More people have access to birth control so no one needs abortion rights, Mississippi said, as if every person capable of pregnancy has true access and all methods of birth control have a zero percent failure rate. The reason fewer women paid out of pocket in 2013 was the coverage mandate under Obamacare, which the Supreme Court itself has gutted several times! And again, not every person capable of pregnancy in Mississippi—or the US—has health insurance.

Lots of other countries restrict abortion after the first trimester

Per the brief:

“The United States finds itself in the company of China and North Korea as some of the only countries that permit elective abortions after 20 weeks’ gestation. App.65a; see, e.g., Center for Reproductive Rights, The World’s Abortion Laws (2021), That is not progress. The time has come to recognize as much.”

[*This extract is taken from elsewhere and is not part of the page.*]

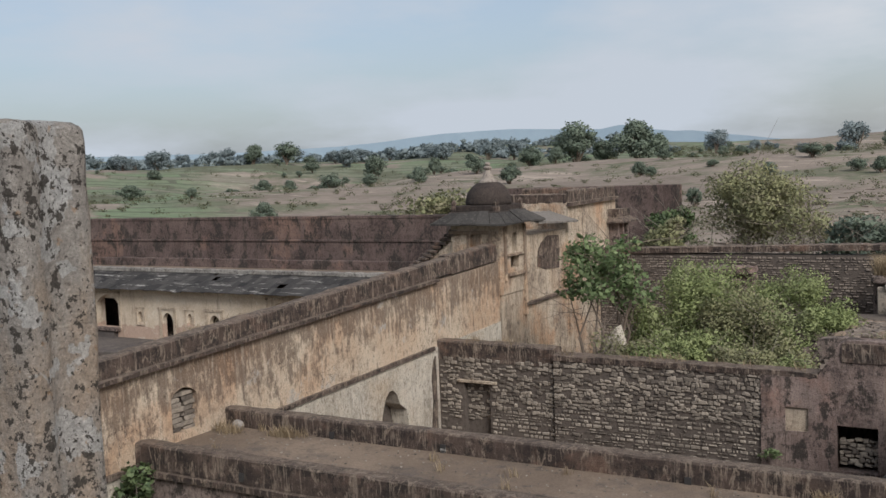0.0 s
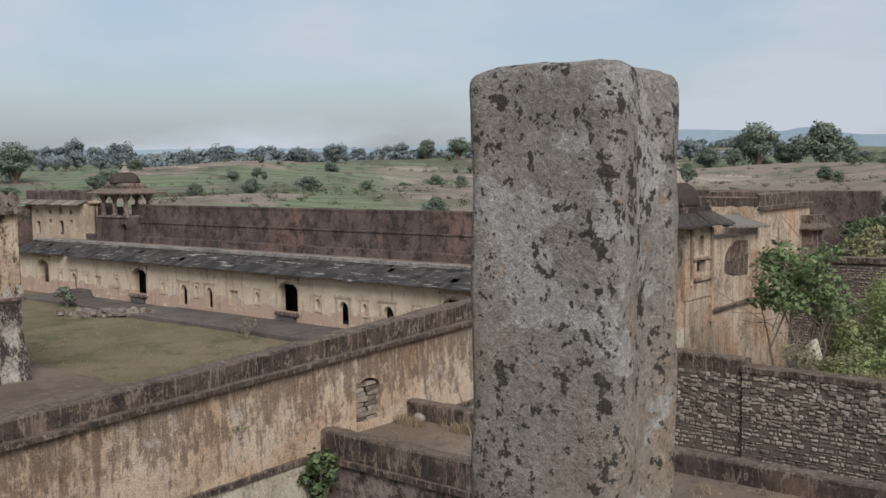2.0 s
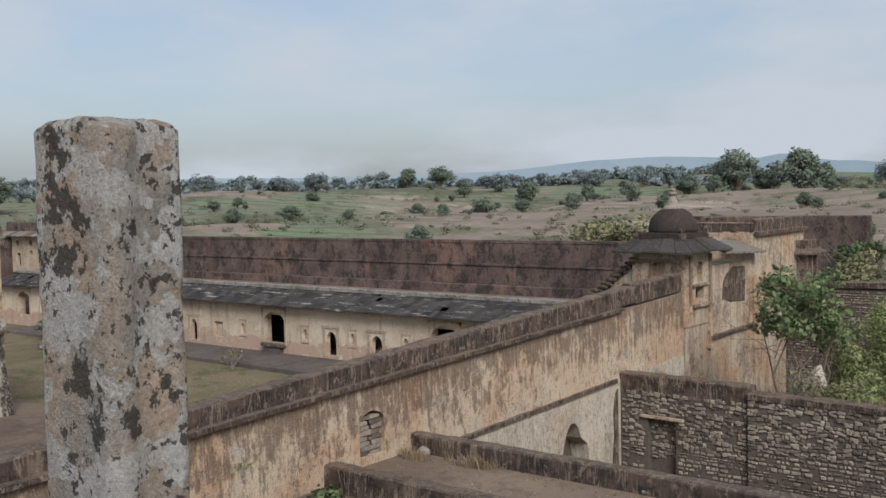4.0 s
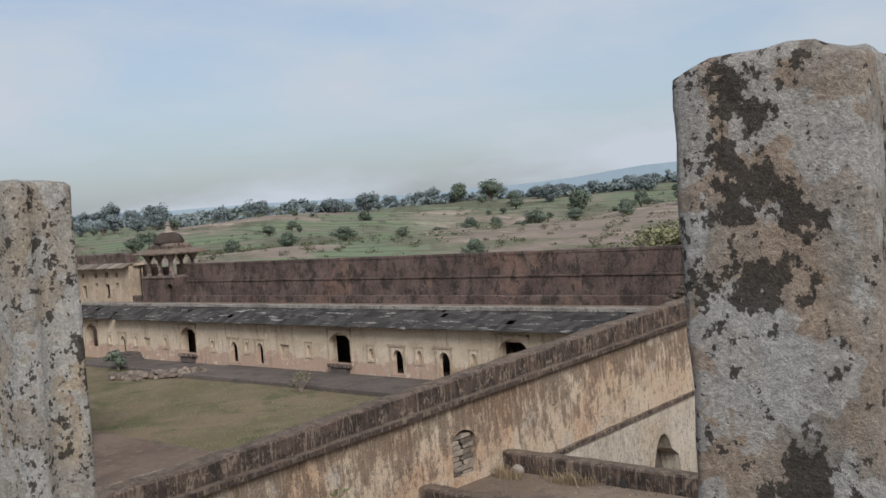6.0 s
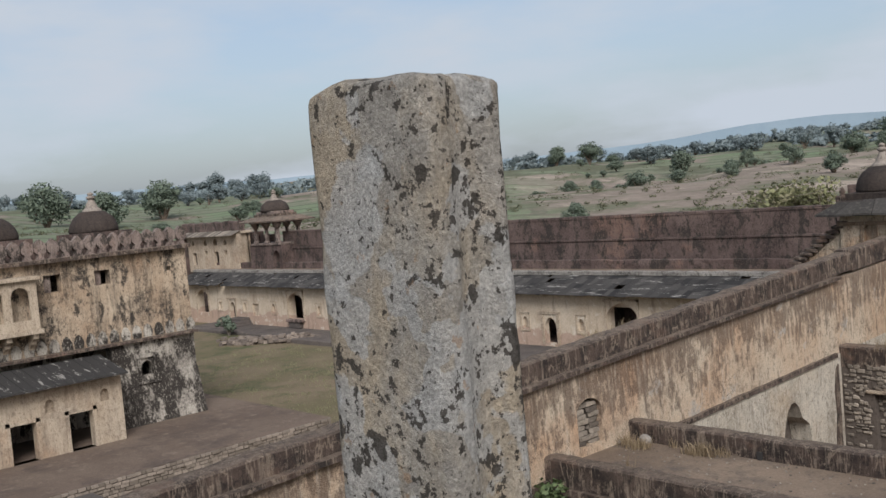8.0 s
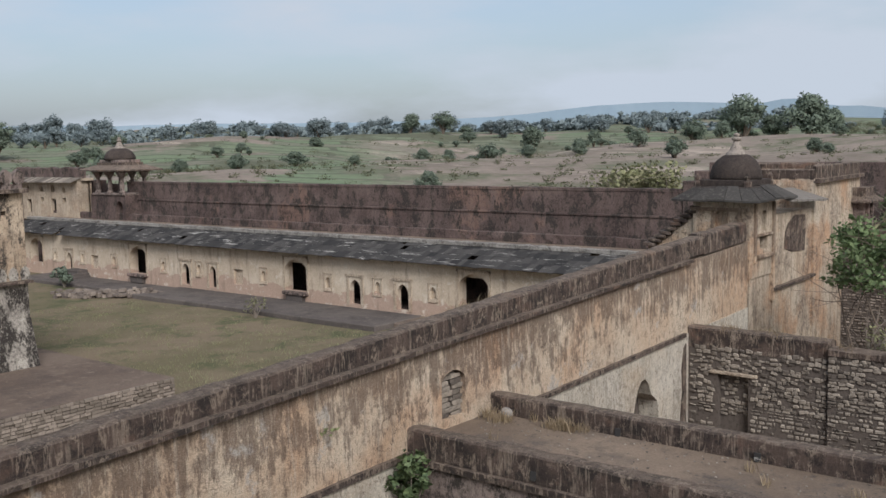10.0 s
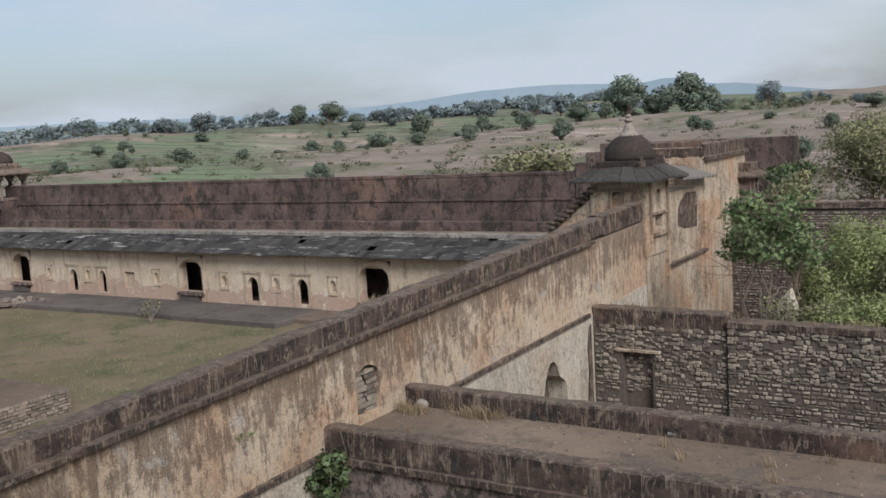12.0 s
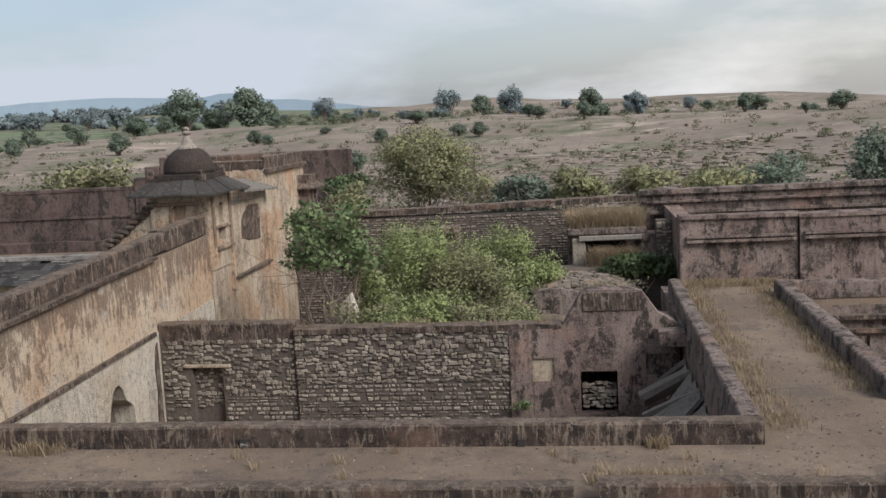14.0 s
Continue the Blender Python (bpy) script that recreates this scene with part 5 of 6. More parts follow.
# retaining wall of the forecourt
vs, fs = [], []
for c in range(8):
    t = 0.0
    while t < 25.1:
        w = rr.uniform(0.14, 0.36)
        y0, y1 = -2 + t, -2 + min(t + w, 25.1)
        z0, z1 = -0.82 + c * 0.125, -0.82 + c * 0.125 + rr.uniform(0.085, 0.118)
        i, o = len(vs), rr.uniform(0.05, 0.13)
        xa, xb = -33.6 - 1.0 * (y0 + 2) / 25.1, -33.6 - 1.0 * (y1 + 2) / 25.1
        vs += [(xa - 0.2, y0, z0), (xa + o, y0, z0), (xb + o, y1 - 0.03, z0), (xb - 0.2, y1 - 0.03, z0), (xa - 0.2, y0, z1), (xa + o - 0.01, y0, z1), (xb + o - 0.01, y1 - 0.02, z1), (xb - 0.2, y1 - 0.02, z1)]
        fs += [tuple(i + k for k in f) for f in ((3, 2, 1, 0), (4, 5, 6, 7), (0, 1, 5, 4), (1, 2, 6, 5), (2, 3, 7, 6), (3, 0, 4, 7))]
        t += w
tagged(part("retaining_stones", (vs, fs), M_OUTCROP), "coursed rubble facing of the forecourt edge", "stone wall", kind="stuff")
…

Chief Justice John Roberts took this bait as well, noting that the US allowing abortions until fetal viability puts it in the company of China and North Korea. The claim that most countries restrict abortion earlier in pregnancy than the US does is technically true, but many of those same countries have strong safety nets including universal healthcare that covers birth control and abortion, several months of paid family leave, and childcare subsidies. It’s a totally disingenuous comparison.

Voters, not the courts, should decide abortion policy

Per the brief:

“The national fever on abortion can break only when this Court returns abortion policy to the States—where agreement is more common, compromise is often possible, and disagreement can be resolved at the ballot box [page 35]…Repudiating the rule of Roe and Casey would not itself bar a single abortion. It would simply let the people resolve the issue themselves through the democratic process. Indeed, many States have already accounted for Roe and Casey’s overruling: some by statutorily codifying the right endorsed in those cases or otherwise providing broad access to abortion…others by adopting restrictions that cannot stand under Roe and Casey but would take effect if they were overruled [page 46]”

First, 60 percent of Americans want Roe to remain in place and there is no state in the US where banning abortion is a majority position. And second, Republican-controlled states that have passed abortion bans are also home to such intense voter suppression and gerrymandering that it will be difficult for people to vote out anti-abortion lawmakers. It’s almost as if that’s by design.